Banh mi meets croissant as pastry chef creates 'flavour architecture' at Crème Café and Pâtisserie
CBC
This story originally published Aug. 21, 2023.
Martin Nguyen is a trained chocolatier and pastry chef who followed his passion for food across the globe.
Crème Café and Pâtisserie, located at 376 University Park Dr., opened in March, but the inspirations behind it date back to Nguyen's childhood growing up on a tea and coffee plantation near the city of Da Lat in the central Vietnamese highlands, where Arabica beans flourish.
Vietnam is, in fact, the second-largest coffee exporter in the world, "So everybody drinks coffee every day," says Nguyen.
Although his grandfather has sold the family farm, the coffee business lives on in its own way in Regina. "At Crème Café we try to balance between the coffee and the pastry," he says.
Those pastries are a nod to Vietnam's past as a French colony. Crème Café's star pastry, for instance, is the choux or cream puff.
"If you go to Paris or any kind of patisserie store in the world, they have the choux pastry," says Nguyen. "We have the buttery flavour; we have a crunchy exterior. You can be versatile with the fillings. You can do savoury as well. It's open for you to create."
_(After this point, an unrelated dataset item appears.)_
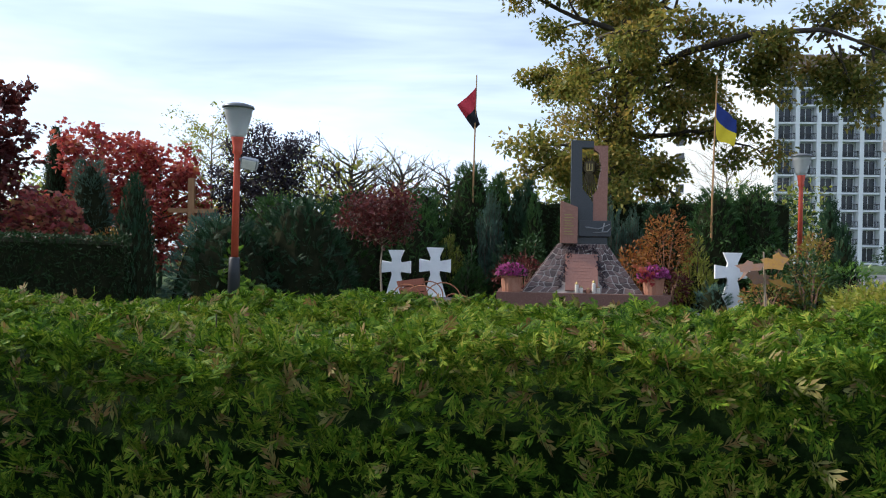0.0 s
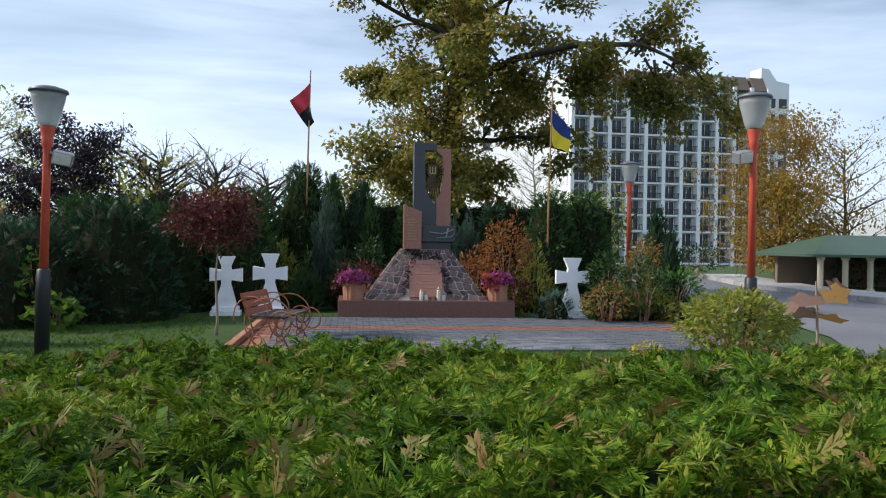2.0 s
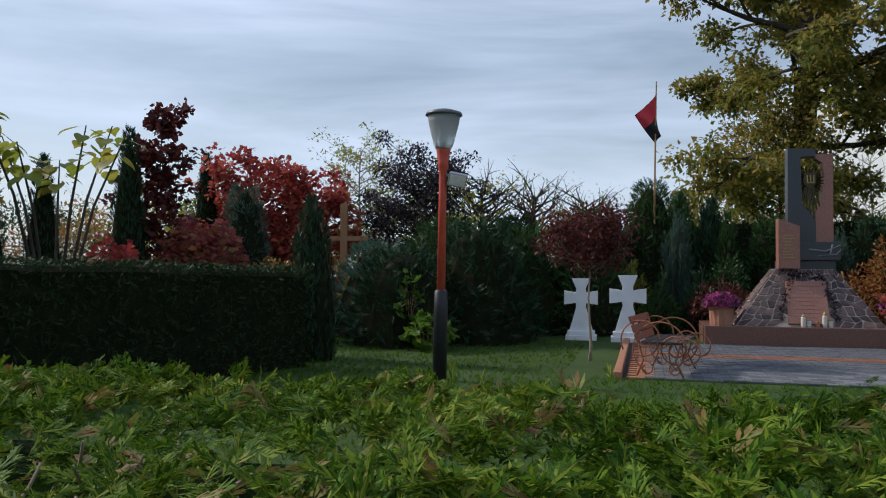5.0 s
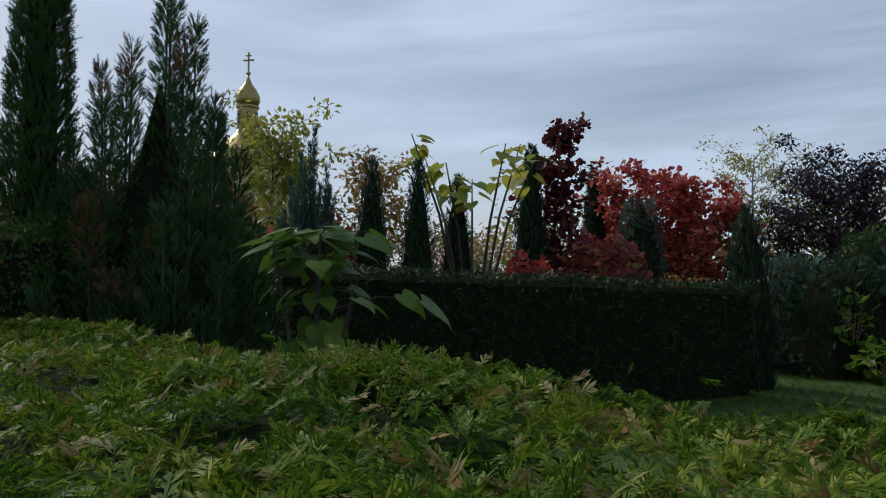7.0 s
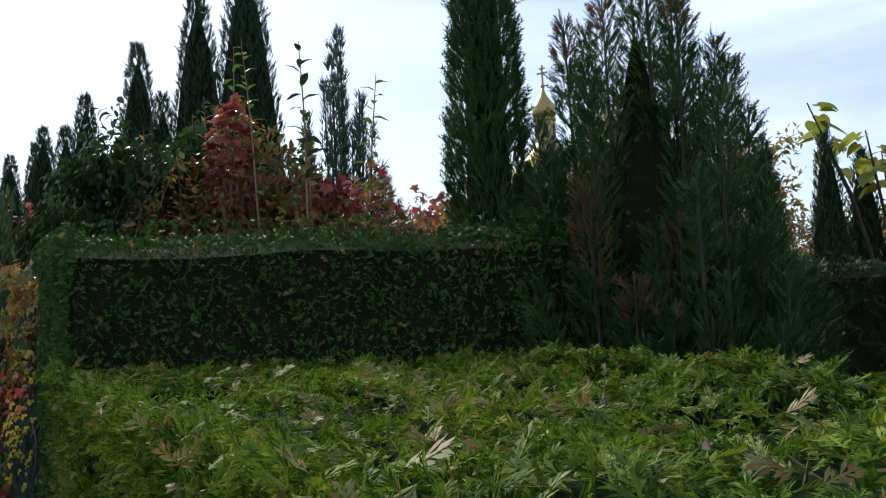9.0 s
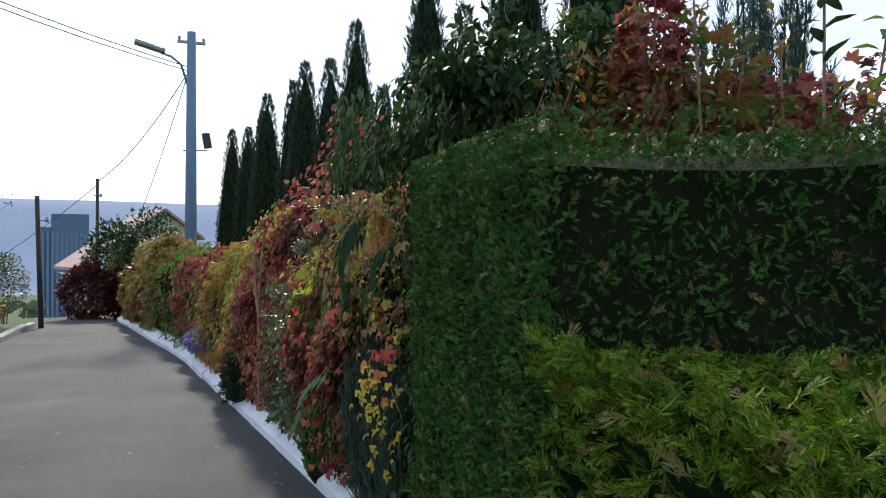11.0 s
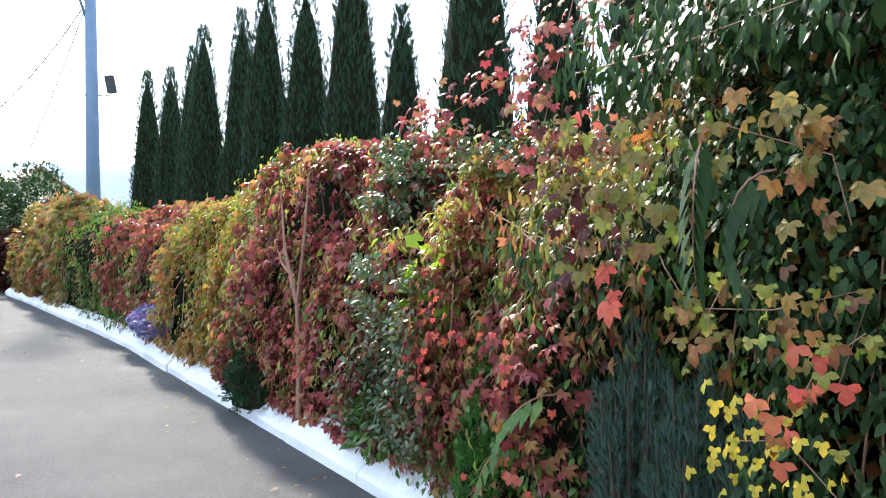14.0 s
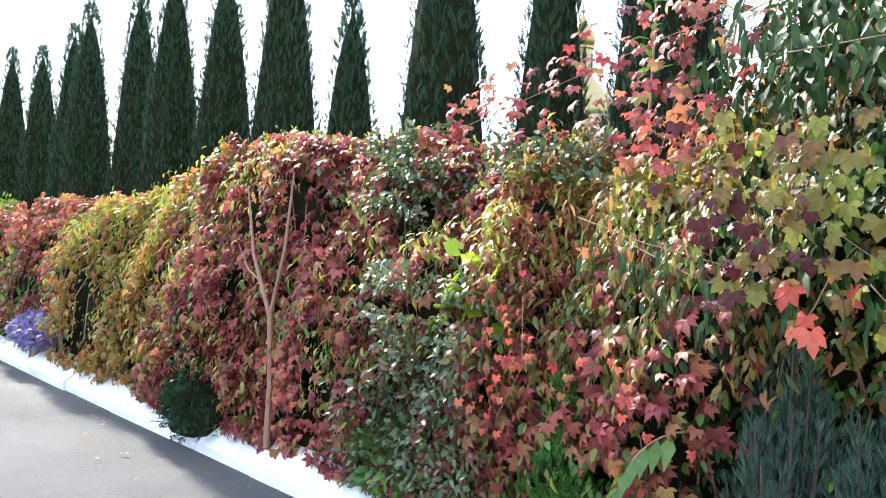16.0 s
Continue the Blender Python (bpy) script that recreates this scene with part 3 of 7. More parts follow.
for (x0, y0), (x1, y1) in zip(edge_r[2:6], edge_r[3:7]):
    d = math.hypot(x1 - x0, y1 - y0)
    for k in range(int(d)):
        part("kerb_block", kb, None, kerb3, at=pose(x0 + (x1 - x0) * (k + 0.5) / d + 0.1, y0 + (y1 - y0) * (k + 0.5) / d, 0.31 + RNG.uniform(-0.01, 0.01), 0, 0, math.degrees(math.atan2(y1 - y0, x1 - x0))))
s = Shape()
for x0, y0 in edge_r[2:7]:
    s.v += [(x0 + 0.2, y0, 0.4), (x0 + 2.4, y0 - 0.3, 0.41)]
s.f = [(2 * i, 2 * i + 1, 2 * i + 3, 2 * i + 2) for i in range(4)]
solo("pavement", s, M_KERB_GREY, "pale concrete footpath beside the side road", "pavement", "structure")

# ---- paved square before the memorial ----
MON_TURN = -9.0
plaza = thing("pavement", "grey paved square edged with red pavers", "pavement", (3.5, 10.4, 0.3), MON_TURN + 2, kind="structure")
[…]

The business is also known for its croissants. Crème Café's most popular lunch item is banh mi with a croissant used in lieu of a baguette.
Asked what he enjoys about pastry making, Nguyen can't pick just one part of the process: "I think it's the whole thing because when you work in the kitchen, especially in pastry and dessert, you have to pay attention to every single detail. Every single step is important – even the temperature, the humidity, the technique. It all has an impact on your product."
Nguyen didn't plan to end up here. Regina was one of many stops on the road to develop his food creativity.
Leaving Da Lat, his first move was to Singapore to learn how to make chocolate.
He and his sister Nobel operated an artisan chocolate business for five years before Nguyen chose to expand and learn pastry making.
So, he came to Canada on a student visa and studied pastry making in Toronto. He completed a two-year program and worked at a couple of hotels prior to plying his trade at a luxe patisserie.
When the first COVID lockdown forced the shop to close temporarily, Nguyen was on the job hunt, which brought him to Regina. He got a gig at Dandy's Artisan Ice Cream to help the company develop its line of gourmet chocolates.